__TO DO__
Wherever the word "scene" shows up in a line, please copy that line.

— start —

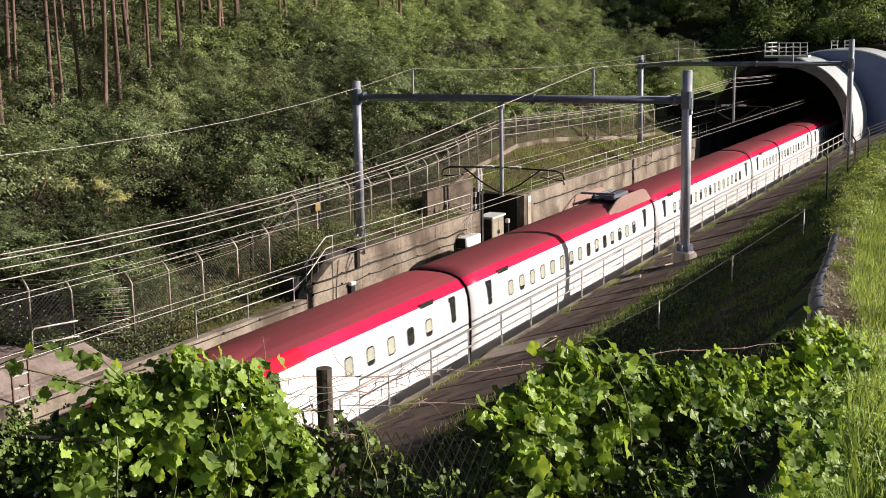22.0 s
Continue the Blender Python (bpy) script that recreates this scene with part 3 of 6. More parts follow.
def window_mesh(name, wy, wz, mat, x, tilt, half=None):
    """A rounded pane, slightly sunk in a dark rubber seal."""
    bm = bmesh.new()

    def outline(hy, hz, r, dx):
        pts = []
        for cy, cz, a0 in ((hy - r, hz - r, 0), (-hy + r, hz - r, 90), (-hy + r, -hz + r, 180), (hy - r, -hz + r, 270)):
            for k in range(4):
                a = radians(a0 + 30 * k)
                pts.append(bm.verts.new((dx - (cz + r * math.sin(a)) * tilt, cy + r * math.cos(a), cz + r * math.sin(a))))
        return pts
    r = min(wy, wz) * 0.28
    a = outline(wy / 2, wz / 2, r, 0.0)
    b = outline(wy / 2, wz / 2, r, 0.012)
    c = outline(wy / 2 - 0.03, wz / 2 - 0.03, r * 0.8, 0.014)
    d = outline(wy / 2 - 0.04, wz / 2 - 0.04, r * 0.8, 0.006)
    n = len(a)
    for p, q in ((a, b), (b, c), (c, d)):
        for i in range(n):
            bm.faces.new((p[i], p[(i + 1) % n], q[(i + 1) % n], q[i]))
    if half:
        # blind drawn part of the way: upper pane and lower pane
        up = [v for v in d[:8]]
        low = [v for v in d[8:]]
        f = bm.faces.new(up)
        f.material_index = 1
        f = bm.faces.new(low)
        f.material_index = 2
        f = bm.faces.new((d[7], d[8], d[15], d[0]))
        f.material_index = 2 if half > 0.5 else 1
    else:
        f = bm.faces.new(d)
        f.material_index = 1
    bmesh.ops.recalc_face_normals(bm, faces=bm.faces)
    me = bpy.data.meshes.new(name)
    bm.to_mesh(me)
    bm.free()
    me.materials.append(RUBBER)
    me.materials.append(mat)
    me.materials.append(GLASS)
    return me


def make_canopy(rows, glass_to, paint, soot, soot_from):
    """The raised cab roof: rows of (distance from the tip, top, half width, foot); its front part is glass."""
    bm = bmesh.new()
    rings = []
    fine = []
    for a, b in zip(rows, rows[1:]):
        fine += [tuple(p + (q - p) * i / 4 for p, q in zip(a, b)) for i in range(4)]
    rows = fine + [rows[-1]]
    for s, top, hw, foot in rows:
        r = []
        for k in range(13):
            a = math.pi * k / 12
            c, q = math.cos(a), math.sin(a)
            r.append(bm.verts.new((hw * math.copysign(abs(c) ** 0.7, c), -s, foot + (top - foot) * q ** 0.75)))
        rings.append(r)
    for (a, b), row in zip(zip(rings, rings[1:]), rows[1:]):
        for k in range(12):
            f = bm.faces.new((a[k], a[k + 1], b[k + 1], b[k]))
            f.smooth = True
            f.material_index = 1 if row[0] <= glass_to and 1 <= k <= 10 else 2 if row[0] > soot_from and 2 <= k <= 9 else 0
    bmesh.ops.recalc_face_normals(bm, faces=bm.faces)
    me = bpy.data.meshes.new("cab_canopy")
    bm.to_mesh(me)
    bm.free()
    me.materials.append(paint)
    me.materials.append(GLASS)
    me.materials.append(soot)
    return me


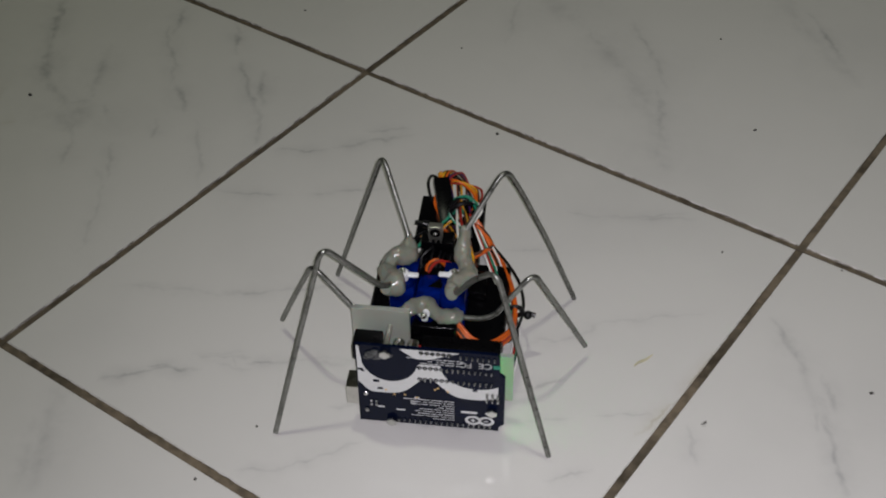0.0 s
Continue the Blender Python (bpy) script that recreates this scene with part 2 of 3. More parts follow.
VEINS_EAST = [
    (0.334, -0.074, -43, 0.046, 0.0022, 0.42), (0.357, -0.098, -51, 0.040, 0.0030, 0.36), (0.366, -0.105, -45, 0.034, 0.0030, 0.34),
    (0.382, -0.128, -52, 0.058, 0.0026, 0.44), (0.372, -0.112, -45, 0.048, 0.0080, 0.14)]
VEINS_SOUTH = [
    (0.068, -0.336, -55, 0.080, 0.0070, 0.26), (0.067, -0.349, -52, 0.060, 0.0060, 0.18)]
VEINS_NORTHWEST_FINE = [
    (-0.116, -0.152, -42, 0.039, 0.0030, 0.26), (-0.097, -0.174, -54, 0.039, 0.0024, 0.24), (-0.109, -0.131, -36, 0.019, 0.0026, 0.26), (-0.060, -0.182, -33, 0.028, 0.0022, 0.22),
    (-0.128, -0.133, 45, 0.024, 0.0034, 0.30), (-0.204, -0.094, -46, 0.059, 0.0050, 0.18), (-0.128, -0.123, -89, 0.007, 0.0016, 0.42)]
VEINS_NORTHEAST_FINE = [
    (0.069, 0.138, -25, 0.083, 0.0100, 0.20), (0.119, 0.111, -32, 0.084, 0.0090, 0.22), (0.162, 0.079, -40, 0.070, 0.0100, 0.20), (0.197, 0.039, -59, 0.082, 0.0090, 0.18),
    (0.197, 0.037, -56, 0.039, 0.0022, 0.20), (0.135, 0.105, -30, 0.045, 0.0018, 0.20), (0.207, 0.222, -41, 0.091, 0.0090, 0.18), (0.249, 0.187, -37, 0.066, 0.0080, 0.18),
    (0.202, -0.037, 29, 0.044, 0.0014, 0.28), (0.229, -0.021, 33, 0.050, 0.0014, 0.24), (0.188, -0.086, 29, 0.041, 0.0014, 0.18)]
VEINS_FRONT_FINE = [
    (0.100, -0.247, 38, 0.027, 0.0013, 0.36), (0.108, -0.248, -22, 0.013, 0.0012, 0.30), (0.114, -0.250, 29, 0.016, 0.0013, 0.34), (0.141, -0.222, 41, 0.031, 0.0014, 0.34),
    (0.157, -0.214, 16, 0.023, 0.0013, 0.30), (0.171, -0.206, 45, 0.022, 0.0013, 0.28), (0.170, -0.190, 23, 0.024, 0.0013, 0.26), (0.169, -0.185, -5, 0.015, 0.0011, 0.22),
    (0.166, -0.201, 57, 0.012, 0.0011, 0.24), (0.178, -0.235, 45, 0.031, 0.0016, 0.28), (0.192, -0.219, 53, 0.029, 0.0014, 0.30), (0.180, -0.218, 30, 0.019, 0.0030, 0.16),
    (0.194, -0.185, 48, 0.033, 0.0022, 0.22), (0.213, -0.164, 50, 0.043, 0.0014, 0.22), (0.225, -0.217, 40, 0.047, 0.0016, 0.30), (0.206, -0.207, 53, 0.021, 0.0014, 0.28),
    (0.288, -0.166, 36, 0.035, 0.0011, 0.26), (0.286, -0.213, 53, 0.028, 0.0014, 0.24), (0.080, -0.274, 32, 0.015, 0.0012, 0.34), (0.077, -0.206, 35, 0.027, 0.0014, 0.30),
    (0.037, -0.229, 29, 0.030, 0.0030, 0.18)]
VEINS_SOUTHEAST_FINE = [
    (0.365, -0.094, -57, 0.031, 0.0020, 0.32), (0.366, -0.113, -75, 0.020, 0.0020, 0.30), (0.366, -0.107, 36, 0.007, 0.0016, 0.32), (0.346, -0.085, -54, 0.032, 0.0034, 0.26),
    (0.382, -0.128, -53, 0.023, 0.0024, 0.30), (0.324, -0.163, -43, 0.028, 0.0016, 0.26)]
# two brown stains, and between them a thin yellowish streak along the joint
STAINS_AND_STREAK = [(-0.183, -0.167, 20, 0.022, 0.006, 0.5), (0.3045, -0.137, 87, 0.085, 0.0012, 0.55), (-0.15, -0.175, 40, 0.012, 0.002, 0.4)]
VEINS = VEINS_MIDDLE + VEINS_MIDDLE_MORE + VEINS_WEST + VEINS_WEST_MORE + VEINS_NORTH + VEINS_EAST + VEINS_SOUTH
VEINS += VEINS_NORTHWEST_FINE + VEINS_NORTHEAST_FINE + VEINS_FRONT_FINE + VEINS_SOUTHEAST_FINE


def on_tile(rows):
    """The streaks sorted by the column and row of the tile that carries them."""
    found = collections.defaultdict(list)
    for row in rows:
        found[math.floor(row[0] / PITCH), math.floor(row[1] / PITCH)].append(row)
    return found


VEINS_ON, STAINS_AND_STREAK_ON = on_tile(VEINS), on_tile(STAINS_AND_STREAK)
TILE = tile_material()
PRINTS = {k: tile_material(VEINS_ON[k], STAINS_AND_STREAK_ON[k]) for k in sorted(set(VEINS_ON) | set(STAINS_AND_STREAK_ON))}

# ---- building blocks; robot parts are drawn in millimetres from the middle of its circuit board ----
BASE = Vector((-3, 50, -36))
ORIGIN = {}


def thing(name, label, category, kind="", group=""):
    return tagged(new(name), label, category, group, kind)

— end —

__CORRECT RESPONSE__
Continue the Blender Python (bpy) script that recreates this scene with part 3 of 6. More parts follow.
Continue the Blender Python (bpy) script that recreates this scene with part 2 of 3. More parts follow.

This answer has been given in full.